In questi giorni di commemorazioni più o meno sentite, spesso retoriche e avvalorate da commozioni di circostanza, ho ricordato gli ultimi giorni passati a Sacile con mio padre a finire di trascrivere i suoi ricordi per il libro La mia Resistenza non armata.
Quante volte ci siamo interrogati su “come” raccontare la realtà della deportazione nei lager, talmente drammatica e traumatica da sembrare irreale; su come dare senso a una storia dentro una moltitudine di storie già viste. Spesso, infatti, tutto sembra una ripetizione di eventi che ripetono altri eventi già accaduti, in un déjà-vu che annulla il reale, mettendolo fuori gioco.
Mi rendevo conto che per lui ricordare e “rivivere” quei due anni era ogni volta più doloroso. Solo in quei giorni ho potuto capire perché non ne avesse parlato quasi mai per tutta la sua vita: non era né consolatorio né catartico. Ma il tempo per ricordare era arrivato, anzi incalzava sulla sua graduale perdita di memoria e sulla fatica di mantenere lucidità e attenzione. Anche la sua scelta era precisa: superare l’“impossibilità” di raccontare fatti così terribili da sembrare indicibili. Ed è stata anche la mia scelta, oltre che una sfida contro il tempo.
C’era, sì, anche una forma di pudore nel mostrare un’intimità carica di debolezze di ogni genere, di perdita della propria dignità e di assoluto abbrutimento. Ma più spesso la brutalità del fatto oggettivo era così insopportabile da non saperla dominare. Siamo sempre in grado di provare sentimenti all’altezza dell’evento drammatico che ci coinvolge? Oppure l’incapacità ci porta a superarlo attraverso il cinismo o, all’opposto, a cadere nella disperazione? E, semmai, come trasformare i sentimenti in parola, in narrazione, in conoscenza, in Storia?

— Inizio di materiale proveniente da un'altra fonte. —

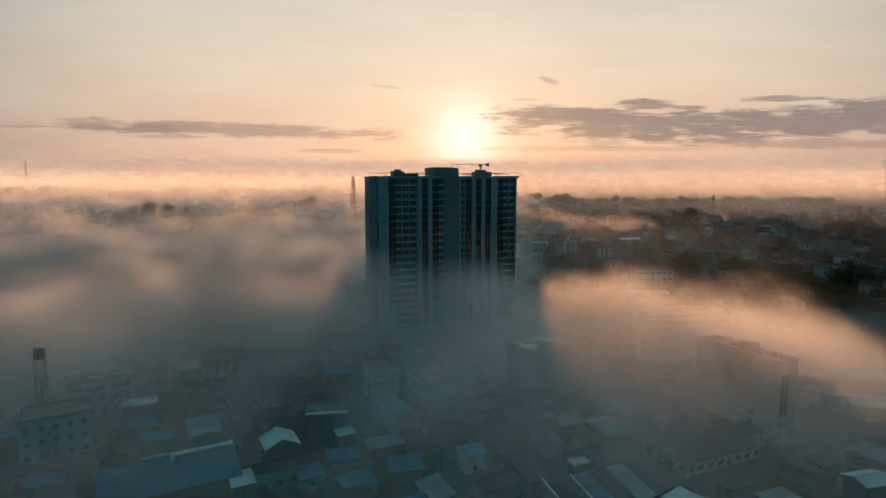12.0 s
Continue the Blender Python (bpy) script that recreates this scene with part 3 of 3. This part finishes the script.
house(-72.0, 167.0, 29, 8.0, 11.0, 3.6, 1.0, "shed", ROOF_TEAL, PLASTER_GREY, "low house under a turquoise sheet roof")
house(-82.5, 160.5, 29, 8.5, 4.4, 3.4, 0.8, "shed", ROOF_BLUE, PLASTER_GREY, "low house under a blue sheet roof")
house(-87.5, 147.0, -58, 7.0, 6.4, 5.4, 1.8, "gable", ZINC_OLD, PLASTER_GREY, "house with a plain grey gable wall")
house(-110.5, 159.5, 33, 17.0, 12.0, 11.5, 0.7, "flat", ROOF_SLAB, PLASTER_BLUE, "four-storey pale plastered block with a flat roof", "apartment block", "apartment_block")
house(-113.0, 186.0, 33, 18.0, 11.0, 11.0, 0.9, "flat", ROOF_SLAB, PLASTER, "white plastered block with a flat roof", "apartment block", "apartment_block")
house(-98.0, 181.0, 22, 9.5, 4.5, 4.6, 0.5, "shed", ROOF_WHITE, PLASTER_GREY, "long hut with a pale sheet roof")
house(-6.6, 124.6, 20, 6.0, 7.4, 3.8, 0.9, "shed", ROOF_BLUE, PLASTER_GREY, "small house under a bright blue sheet roof")
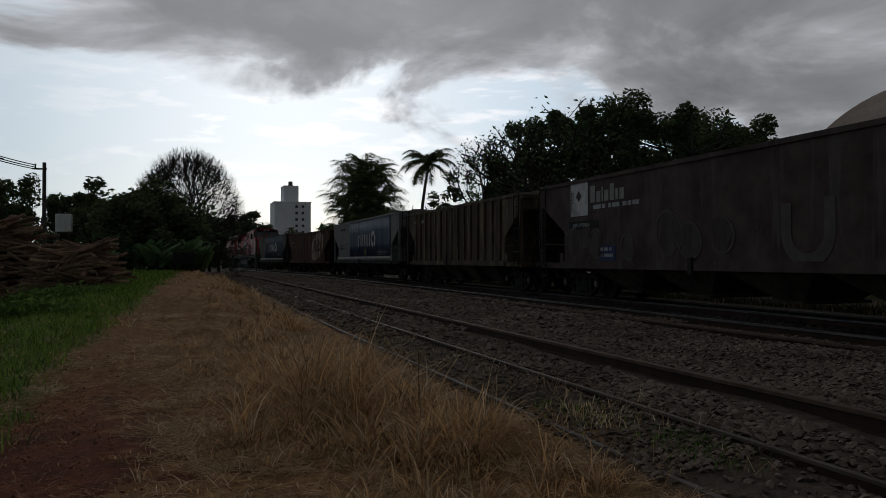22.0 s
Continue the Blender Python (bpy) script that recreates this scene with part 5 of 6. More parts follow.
def build_trees():
    # the tall mass behind the wagons
    spec = [(19.6, 68, 9.2, 2.6), (20.8, 64, 10.4, 2.8), (22.0, 62, 10.8, 2.8), (23.4, 60, 9.9, 2.6), (24.6, 60, 10.6, 2.4), (26.4, 58, 11.9, 2.7), (28.0, 60, 10.4, 2.6), (29.4, 58, 10.4, 3.0), (31.2, 60, 10.5, 3.2), (32.8, 62, 10.2, 2.2), (35.0, 66, 10.6, 1.7), (21.0, 72, 8.6, 3.8), (25.0, 70, 9.4, 4.0), (29.6, 70, 10.0, 4.2), (23.0, 72, 8.4, 4.0), (27.0, 70, 9.4, 3.6), (19.8, 60, 5.0, 2.4)]
    for i, (az, d, h, r) in enumerate(spec):
        k = 0.78 if az < 28.5 else 0.86
        x, y = bearing(az, d * k)
        leafy_tree(30 + i, x, y, -0.5, 1.5 + (h * (1.09 if az < 25 else 1.03) - 1.5) * k, r * k, 15000, "dark leafy tree with a broken crown behind the wagons", M_LEAF_DARK if i % 3 else M_LEAF_MID, 0.135 * k, 0.08)
    for i, (az, d, h, r) in enumerate([(16.6, 78, 9.6, 1.6), (18.6, 72, 8.6, 1.8), (17.3, 86, 5.4, 2.4), (14.5, 92, 4.8, 2.4)]):
        x, y = bearing(az, d)
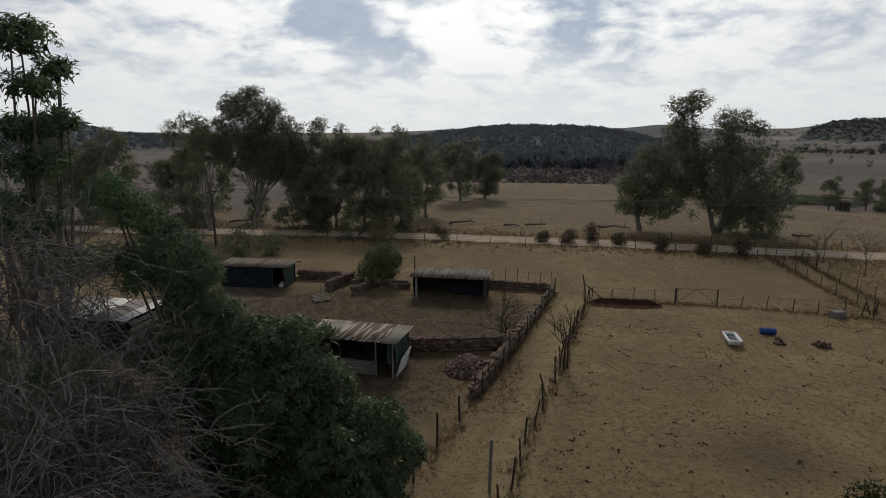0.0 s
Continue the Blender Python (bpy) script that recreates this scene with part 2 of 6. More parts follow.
# ---- mesh tools ----
def quad_mesh(name, verts, quads, mats=(), index=None, smooth=False):
    me = bpy.data.meshes.new(name)
    verts, quads = np.asarray(verts, np.float32), np.asarray(quads, np.int32)
    me.vertices.add(len(verts))
    me.vertices.foreach_set("co", verts.ravel())
    me.loops.add(quads.size)
    me.loops.foreach_set("vertex_index", quads.ravel())
    me.polygons.add(len(quads))
    me.polygons.foreach_set("loop_start", np.arange(0, quads.size, quads.shape[1], dtype=np.int32))
    for m in mats:
        me.materials.append(m)
    if index is not None:
        me.polygons.foreach_set("material_index", np.asarray(index, np.int32))
    if smooth:
        me.polygons.foreach_set("use_smooth", np.ones(len(quads), bool))
    me.update(calc_edges=True)
    return me


def child(name, me, parent, label=""):
    ob = new(name, me)
    ob.parent = parent
    if label:
        ob["label"] = label
    return ob


def part(name, bm, mat, parent, label="", bevel=0.0):
    """One mesh object, from a bmesh, under a thing or a part."""
    if bevel:
        bmesh.ops.bevel(bm, geom=bm.edges[:], offset=bevel, segments=1, affect="EDGES")
    me = bpy.data.meshes.new(name)
    bm.to_mesh(me)
    bm.free()
    me.materials.append(mat)
    return child(name, me, parent, label)


def thing(name, x, y, z, label, category, group="", turn=0, kind=""):
    ob = new(name)
    ob.matrix_basis = pose(x, y, z, 0, 0, turn)
    return tagged(ob, label, category, group, kind)


def box_bm(*boxes):
    """A bmesh of boxes, each (x0, y0, z0, x1, y1, z1)."""
    bm = bmesh.new()
    for x0, y0, z0, x1, y1, z1 in boxes:
        m = Matrix.Translation(((x0 + x1) / 2, (y0 + y1) / 2, (z0 + z1) / 2)) @ Matrix.Diagonal((x1 - x0, y1 - y0, z1 - z0, 1))
        bmesh.ops.create_cube(bm, size=1, matrix=m)
    return bm


def rod(bm, a, b, r, sides=6, r2=None):
    """A tapered round bar from a to b."""
    a, b = Vector(a), Vector(b)
    d = b - a
    m = Matrix.Translation((a + b) / 2) @ d.to_track_quat("Z", "Y").to_matrix().to_4x4()
    bmesh.ops.create_cone(bm, cap_ends=True, segments=sides, radius1=r, radius2=r if r2 is None else r2, depth=d.length, matrix=m)
    return bm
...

Il filosofo sloveno Slavoj Zižek affronta alcune questioni nodali sulla difficoltà di testimoniare in modo diretto gli eventi più drammatici della storia del XX secolo. Zižek lo chiama «l’effetto d’irrealtà»: la realtà viene percepita come talmente esagerata che non si può accettare come vera: diventa qualcosa di irreale simile a un incubo. Quello che è avvenuto per opera dei nazisti è troppo irreale per sembrare vero, così che stentiamo a riconoscerlo come tale o pensiamo a una finzione. Lo stesso problema assillava Primo Levi che lo traduce nel sogno raccontato in Se questo è un uomo: trovarsi a casa tra persone amiche e non essere creduto da nessuno, nemmeno dai propri famigliari.
Il sospetto è che la realtà contemporanea che costruiamo e viviamo sia sempre meno reale e sempre più artefatta e virtuale tanto che l’interferenza tra finzione e realtà sia talmente forte da non saperne più distinguere i limiti. Zižek ci ammonisce: «è molto più difficile riconoscere nella realtà ‘reale’ la parte di finzione, piuttosto che denunciare o smascherare in quanto finzione quel che appare come realtà». Perché abbiamo bisogno di verificare la realtà, di sentirne la consistenza, se vogliamo credere ancora nella Storia.